The skew in demographics is far less for senior NCOs. There’s plenty of black Command Sergeants Major. But even so, my anecdotal experience as recruiter showed me that, while many young blacks were interested in service, they were mostly interested in improving their lot in life, via technical training in the service, or through the educational benefits. Many who did enlist in the combat arms did so mostly because low test scores precluded them from more skill oriented specialties. Some of those soldiers found they enjoyed the combat arms, and decided to make a career of it. Many did their job for the term of their enlistment, and went on to use the GI Bill to pay for education. At any event, once they were in a unit, there wasn’t much to choose from between one soldier and another. Was there racial tension in the units I served in? Some. Sometimes. But less than I see in the population as a whole.
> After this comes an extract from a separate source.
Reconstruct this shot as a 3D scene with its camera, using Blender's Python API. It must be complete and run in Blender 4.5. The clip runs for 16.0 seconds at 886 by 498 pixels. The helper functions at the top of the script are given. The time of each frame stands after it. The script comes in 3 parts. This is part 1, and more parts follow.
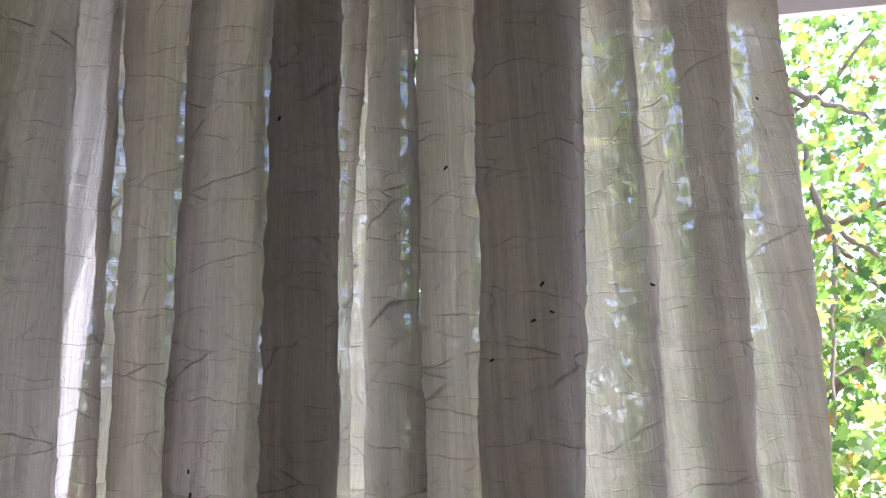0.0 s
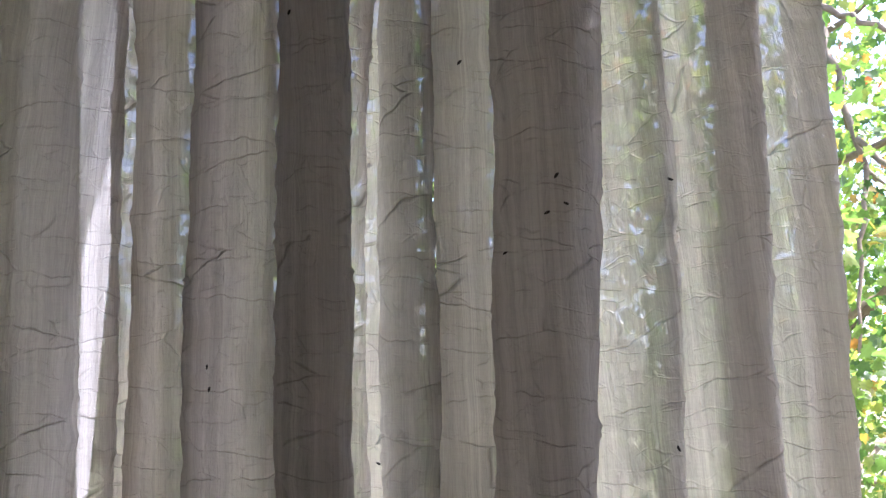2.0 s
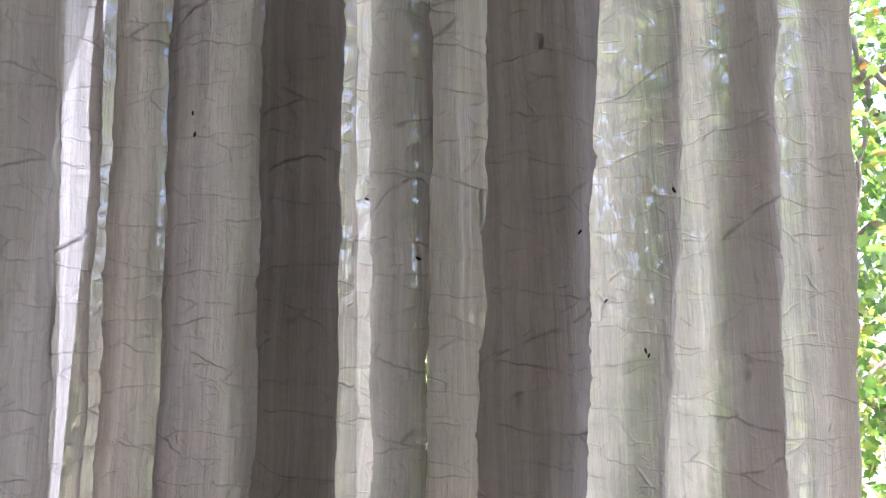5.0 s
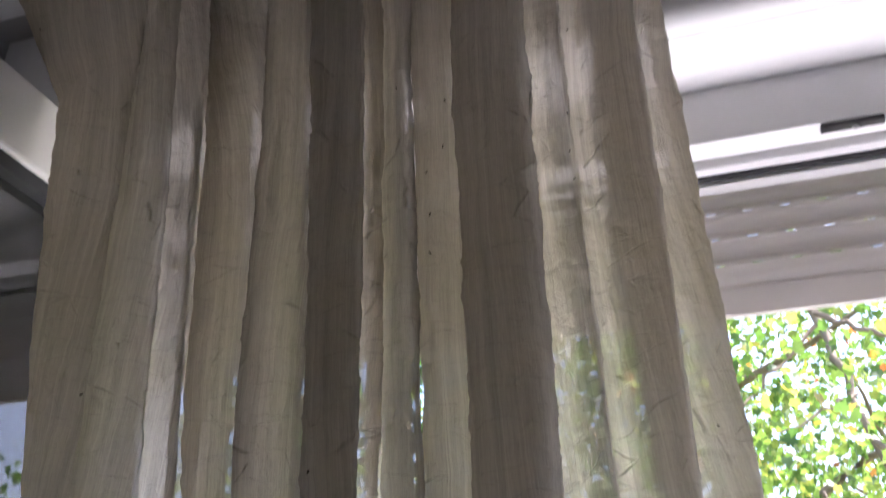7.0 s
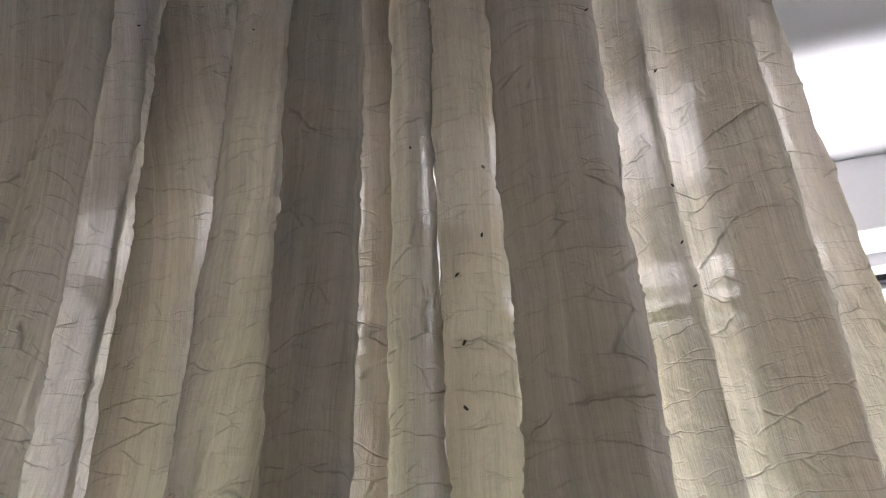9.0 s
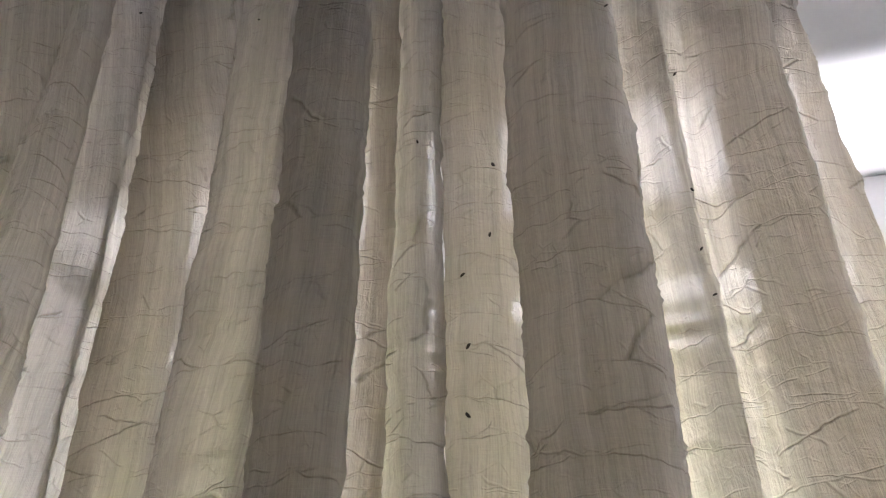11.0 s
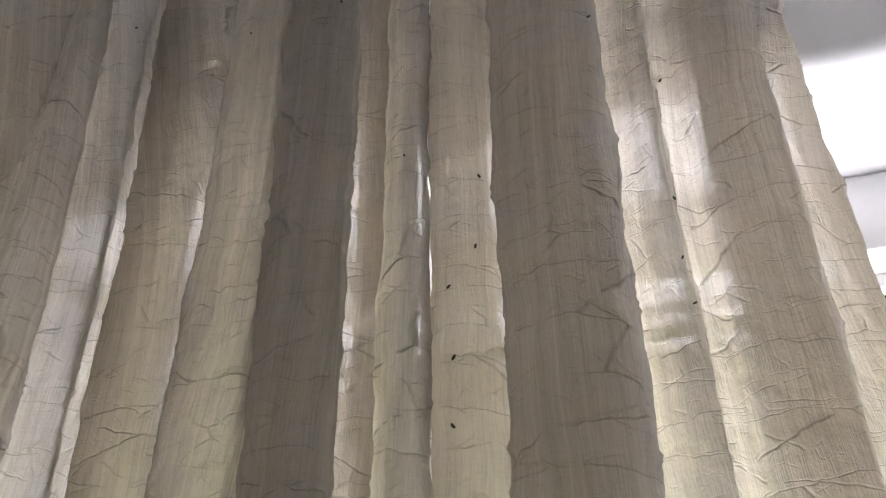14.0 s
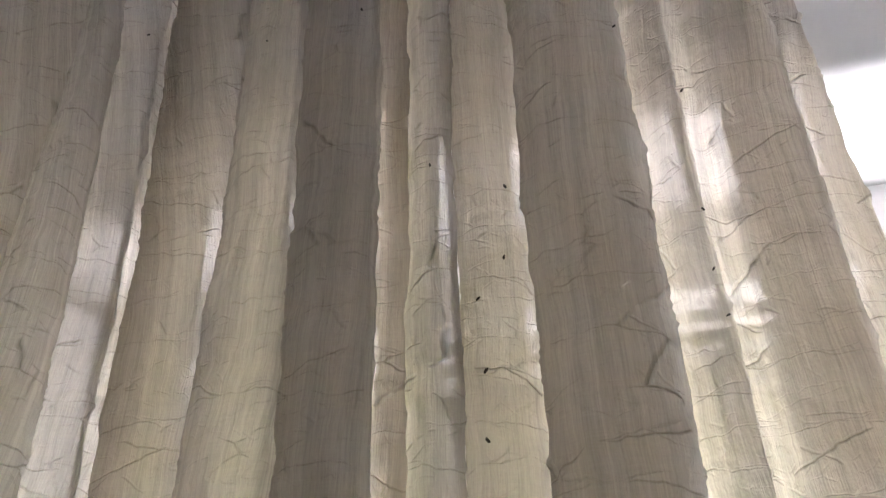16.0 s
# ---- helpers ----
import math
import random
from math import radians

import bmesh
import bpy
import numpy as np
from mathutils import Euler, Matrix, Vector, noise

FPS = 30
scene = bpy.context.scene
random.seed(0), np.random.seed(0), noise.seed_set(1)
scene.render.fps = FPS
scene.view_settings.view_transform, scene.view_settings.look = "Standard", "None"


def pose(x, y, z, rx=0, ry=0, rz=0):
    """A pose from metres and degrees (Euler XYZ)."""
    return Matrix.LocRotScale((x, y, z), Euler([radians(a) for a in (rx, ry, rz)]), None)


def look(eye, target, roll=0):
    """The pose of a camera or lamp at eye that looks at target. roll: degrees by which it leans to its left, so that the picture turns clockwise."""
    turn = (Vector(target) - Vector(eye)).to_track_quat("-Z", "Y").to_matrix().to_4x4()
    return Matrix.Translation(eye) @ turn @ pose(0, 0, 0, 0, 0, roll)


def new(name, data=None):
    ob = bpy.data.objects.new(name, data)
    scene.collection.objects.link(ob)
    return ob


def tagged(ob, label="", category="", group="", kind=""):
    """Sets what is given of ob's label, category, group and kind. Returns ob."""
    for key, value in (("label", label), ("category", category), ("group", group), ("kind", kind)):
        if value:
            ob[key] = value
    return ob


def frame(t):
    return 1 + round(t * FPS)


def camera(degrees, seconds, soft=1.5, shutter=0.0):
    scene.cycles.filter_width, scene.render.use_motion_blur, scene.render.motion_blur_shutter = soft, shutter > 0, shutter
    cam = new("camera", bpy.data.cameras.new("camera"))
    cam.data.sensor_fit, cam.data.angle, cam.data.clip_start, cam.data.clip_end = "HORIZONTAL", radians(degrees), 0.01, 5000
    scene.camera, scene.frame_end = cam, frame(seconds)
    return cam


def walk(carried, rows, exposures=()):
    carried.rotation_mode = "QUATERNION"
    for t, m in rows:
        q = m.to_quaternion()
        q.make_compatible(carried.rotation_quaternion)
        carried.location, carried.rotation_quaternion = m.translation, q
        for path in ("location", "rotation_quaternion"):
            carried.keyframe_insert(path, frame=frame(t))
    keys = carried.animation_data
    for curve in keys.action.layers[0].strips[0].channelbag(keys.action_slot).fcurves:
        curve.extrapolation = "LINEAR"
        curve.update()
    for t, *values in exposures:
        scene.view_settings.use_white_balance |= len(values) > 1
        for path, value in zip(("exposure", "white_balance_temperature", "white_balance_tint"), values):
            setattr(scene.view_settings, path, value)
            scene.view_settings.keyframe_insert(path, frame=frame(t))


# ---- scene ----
cam = camera(55.0, 16.0, soft=1.3, shutter=0.4)
PATH = [
    (0, (0.069, 0.019, 1.411), (-0.403, 1.898, 1.903), 1.41),
    (0.5, (0.051, 0.018, 1.403), (-0.381, 1.910, 1.891), 1.31),
    (1, (0.064, 0.017, 1.391), (-0.427, 1.919, 1.769), 1.78),
    (1.5, (0.067, 0.021, 1.390), (-0.429, 1.925, 1.752), 1.67),
    (2, (0.075, 0.032, 1.386), (-0.460, 1.929, 1.725), 1.46),
    (2.5, (0.075, 0.042, 1.372), (-0.493, 1.936, 1.668), 1.84),
    (3, (0.081, 0.067, 1.313), (-0.485, 1.972, 1.534), 2.43),
    (3.5, (0.065, 0.083, 1.214), (-0.450, 2.001, 1.448), 3.95),
    (5.8, (0.095, 0.031, 1.324), (-0.475, 1.933, 1.567), 0.53),
    (6, (0.105, -0.005, 1.395), (-0.474, 1.890, 1.671), -0.14),
    (6.2, (0.111, -0.038, 1.419), (-0.444, 1.830, 1.869), -0.23),
    (6.5, (0.116, -0.093, 1.461), (-0.417, 1.721, 2.110), -0.06),
    (7, (0.155, -0.123, 1.472), (-0.395, 1.551, 2.420), 0.17),
    (7.5, (0.170, -0.151, 1.468), (-0.370, 1.463, 2.518), 0.44),
    (8, (0.160, -0.130, 1.488), (-0.402, 1.452, 2.575), 0.36),
    (8.5, (0.079, 0.018, 1.594), (-0.426, 1.607, 2.699), -1.50),
    (9, (0.043, 0.133, 1.658), (-0.473, 1.688, 2.804), 0.43),
    (11.5, (0.029, 0.165, 1.664), (-0.479, 1.690, 2.854), 2.48),
    (12, (0.032, 0.153, 1.661), (-0.466, 1.675, 2.861), 2.29),
    (12.5, (0.025, 0.161, 1.664), (-0.455, 1.679, 2.875), 2.21),
    (13, (0.039, 0.166, 1.667), (-0.461, 1.693, 2.858), 2.19),
    (13.5, (0.053, 0.164, 1.666), (-0.472, 1.691, 2.845), 2.26),
    (14, (0.051, 0.152, 1.669), (-0.488, 1.684, 2.836), 2.04),
    (14.5, (0.040, 0.156, 1.666), (-0.491, 1.668, 2.863), 2.38),
    (15, (0.034, 0.159, 1.678), (-0.473, 1.632, 2.931), 1.65),
    (15.5, (0.036, 0.137, 1.688), (-0.481, 1.651, 2.888), 1.39),
    (16, (0.023, 0.146, 1.675), (-0.483, 1.681, 2.854), 1.37),
]
EXPOSURES = [(0, 2.28, 5650, 24), (0.5, 2.2, 5650, 24), (2.0, 2.2, 5650, 24), (2.6, 2.48, 5500, 24), (3.7, 2.43, 5500, 24), (5.8, 2.2, 5650, 25), (6.6, 2.22, 5700, 24), (7.5, 2.12, 6200, 22), (8.2, 2.14, 6300, 21), (9.0, 3.08, 5850, 19), (11.3, 3.35, 5850, 19), (14.0, 3.3, 5850, 19), (15.5, 3.14, 5850, 19), (16, 3.54, 5900, 20)]
walk(cam, [(t, look(eye, target, roll)) for t, eye, target, roll in PATH], EXPOSURES)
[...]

On the officer side, as Petronius Arbiter notes, not many blacks commissioning in the Army want to be in the combat arms, in spite of a great deal of effort to convince them to go Infantry.
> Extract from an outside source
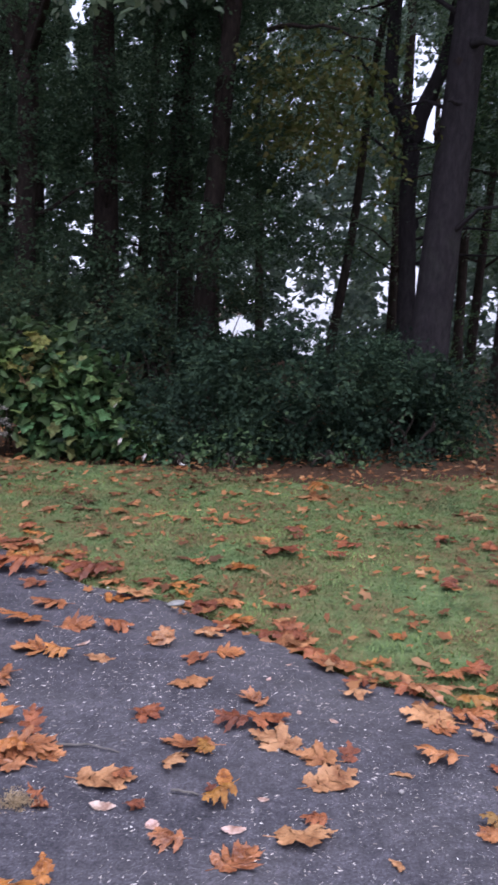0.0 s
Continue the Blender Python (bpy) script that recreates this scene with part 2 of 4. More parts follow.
CHIP = leafy("stone_chip", [(0.0, (0.24, 0.21, 0.19)), (0.4, (0.38, 0.35, 0.33)), (0.75, (0.55, 0.51, 0.49)), (1.0, (0.80, 0.79, 0.78))], 0.8, 0.0)
MOSS = leafy("dry_grass_tuft", [(0.0, (0.22, 0.17, 0.11)), (1.0, (0.34, 0.26, 0.17))], 0.9, 0.2)


def pond_material():
    m, nt, b = material("pond_water", 0.08, 0.5)
    b.inputs["Base Color"].default_value = (0.03, 0.035, 0.035, 1)
    b.inputs["IOR"].default_value = 1.33
    bump(nt, b, noise_tex(nt, coords(nt), 3.0, 3), 0.12, 0.05)
    return m


# pale blue-green: the haze of distance is put into this leaf colour
HAZED_LEAF = leafy("far_leaf_painted_haze", [(0.0, (0.131, 0.188, 0.150)), (0.5, (0.188, 0.256, 0.206)), (1.0, (0.269, 0.338, 0.281))], 0.8, 0.5, 0.05)
POND = pond_material()
BOUGH = leafy("pale_bough_leaf", [(0.0, (0.093, 0.140, 0.081)), (0.6, (0.136, 0.183, 0.111)), (1.0, (0.187, 0.221, 0.145))], 0.5, 0.35)


# ---------------------------------------------------------------- mesh helpers
def mesh_of(name, verts, faces, mat, smooth=False):
    me = bpy.data.meshes.new(name)
    me.from_pydata([tuple(v) for v in verts], [], [tuple(f) for f in faces])
    me.materials.append(mat)
    if smooth:
        me.shade_smooth()
    return me


def big_mesh(name, verts, corners, mat):
    """Verts (n, 3); corners (k, 3 or 4), all faces alike."""
    verts, corners = np.asarray(verts, np.float32), np.asarray(corners, np.int32)
    me = bpy.data.meshes.new(name)
    k, n = corners.shape
    me.vertices.add(len(verts))
    me.vertices.foreach_set("co", verts.ravel())
    me.loops.add(k * n)
    me.loops.foreach_set("vertex_index", corners.ravel())
    me.polygons.add(k)
    me.polygons.foreach_set("loop_start", np.arange(0, k * n, n, dtype=np.int32))
    me.update(calc_edges=True)
    me.validate()
    me.materials.append(mat)
    return me


def thing(name, label, category, group="", at=(0, 0, 0), turn=0.0, kind=""):
    ob = new(name)
    ob.empty_display_size = 0.1
    ob.matrix_basis = pose(*at, 0, 0, turn)
    return tagged(ob, label, category, group, kind)


def part(name, me, parent, label="", kind=""):
    ob = new(name, me)
    ob.parent = parent
    return tagged(ob, label, "", "", kind)


def tube(name, pts, radii, mat, sides=10, rough=0.0, seed=0):
    """A tapering, slightly knobbly stem along the points."""
    rng = np.random.default_rng(seed)
    pts = [Vector(p) for p in pts]
    verts, faces = [], []
    for i, p in enumerate(pts):
        way = (pts[min(i + 1, len(pts) - 1)] - pts[max(i - 1, 0)]).normalized()
        side = way.cross(Vector((0.3, 1, 0.2))).normalized()
        up = side.cross(way)
        for k in range(sides):
            a = 2 * math.pi * k / sides
            r = radii[i] * (1 + rough * rng.uniform(-1, 1))
            verts.append(p + side * (math.cos(a) * r) + up * (math.sin(a) * r))
    for i in range(len(pts) - 1):
        for k in range(sides):
            a, b = i * sides + k, i * sides + (k + 1) % sides
            faces.append((a, b, b + sides, a + sides))
    faces.append(tuple(range(sides))[::-1])
    faces.append(tuple((len(pts) - 1) * sides + k for k in range(sides)))
    return mesh_of(name, verts, faces, mat, True)


def bowed(a, b, n, sag=0.0, wobble=0.0, rng=None):
    a, b = Vector(a), Vector(b)
    out = []
    for i in range(n + 1):
        s = i / n
        p = a.lerp(b, s) + Vector((0, 0, sag * 4 * s * (1 - s)))
        if rng is not None and 0 < i:
            p += Vector(rng.uniform(-wobble, wobble, 3))
        out.append(p)
    return out


VIEWPOINT = np.array((0.0, 0.0, 1.25))
# gaps in the foliage, placed to fit the camera's view: bearing, height angle, half width, half height (degrees), share
# of leaves left
VIEW_GAPS_POND = [
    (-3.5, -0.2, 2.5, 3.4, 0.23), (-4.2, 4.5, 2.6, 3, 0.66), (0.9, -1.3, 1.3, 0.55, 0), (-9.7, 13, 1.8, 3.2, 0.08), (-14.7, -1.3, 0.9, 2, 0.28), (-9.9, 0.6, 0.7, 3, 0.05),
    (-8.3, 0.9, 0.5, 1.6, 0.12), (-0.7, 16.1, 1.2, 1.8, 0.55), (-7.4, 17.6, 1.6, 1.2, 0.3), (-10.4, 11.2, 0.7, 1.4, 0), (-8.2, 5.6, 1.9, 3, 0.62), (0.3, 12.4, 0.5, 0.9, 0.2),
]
VIEW_GAPS_WOOD = [
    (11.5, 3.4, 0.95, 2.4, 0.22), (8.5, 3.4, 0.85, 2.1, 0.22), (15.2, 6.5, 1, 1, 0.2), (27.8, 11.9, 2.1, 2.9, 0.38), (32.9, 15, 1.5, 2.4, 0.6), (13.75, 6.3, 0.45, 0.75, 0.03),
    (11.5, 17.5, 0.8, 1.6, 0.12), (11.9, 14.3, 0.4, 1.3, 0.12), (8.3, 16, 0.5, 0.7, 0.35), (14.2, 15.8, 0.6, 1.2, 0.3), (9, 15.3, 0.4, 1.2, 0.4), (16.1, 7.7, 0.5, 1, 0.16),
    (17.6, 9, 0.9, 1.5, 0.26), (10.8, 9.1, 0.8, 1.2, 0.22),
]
VIEW_GAPS_HIGH = [(27.5, 17.0, 2.4, 2.0, 0.62), (19.2, 13.5, 3.6, 4.0, 0.50), (4.0, 17.5, 4.0, 1.8, 0.85), (-5.5, 13.0, 2.5, 3.5, 0.75), (23.5, 9.0, 2.4, 6.0, 0.92)]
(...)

Combat Arms is the path to stars in the Army. It’s not the only path, but it is the most likely. But the journey from 2LT to GEN is a long one, and only a vanishingly small number of officers will rise that far. If you don’t start with a significant percentage of black officers in the combat arms, your chances of having any rise to the very top are miniscule. Not non-existent, just miniscule. That’s not racism. It’s statistics.
The Army could simply force larger numbers of black officers to accept commissions in the Infantry or other combat arms branches. That is likely to have serious consequences in the officer management system on two fronts within just a few short years. First, the obvious one. It’s extremely likely that many young black officers, forced into a branch they didn’t seek, will leave at the earliest possible opportunity. And do we really want combat leaders who don’t want to be combat leaders? Second, there are plenty of young officers who do want to be in combat arms, and fight like heck to get the crossed rifles of the Infantry. If we force black officers to take slots in the Infantry, obviously, some officers who had sought that branch will be forced elsewhere. And they too will likely seek to leave at the end of their obligation, rather than continue as career officers. Both groups would likely show as a dip in the numbers of mid grade officers in their respective branches. Given the difficulties the Army is already having in that group of grades in retaining quality officers, exacerbating the problem is not wise.
Likely, the Army will stress diversity, attempt to increase recruiting among blacks (at an increased cost- lower propensity to join means higher recruiting costs), and, at worst, a unspoken quota system for those few black officers that do choose combat arms; in effect, if you’re black and breathing, you get promoted.
Ironically, as mentioned in the comments at FP, there was a time when the Army virtually excluded black officers from the combat arms, even for black regiments. To be black and in the Army in World War II was one thing, to be black and in the combat arms in the Army in World War II was a source of great pride. And ultimately, I’d argue that it was one of the germs of the civil rights movement. A man who will fight and shed blood just as red as a white man’s was obviously as due respect and equal treatment as the rest of the population.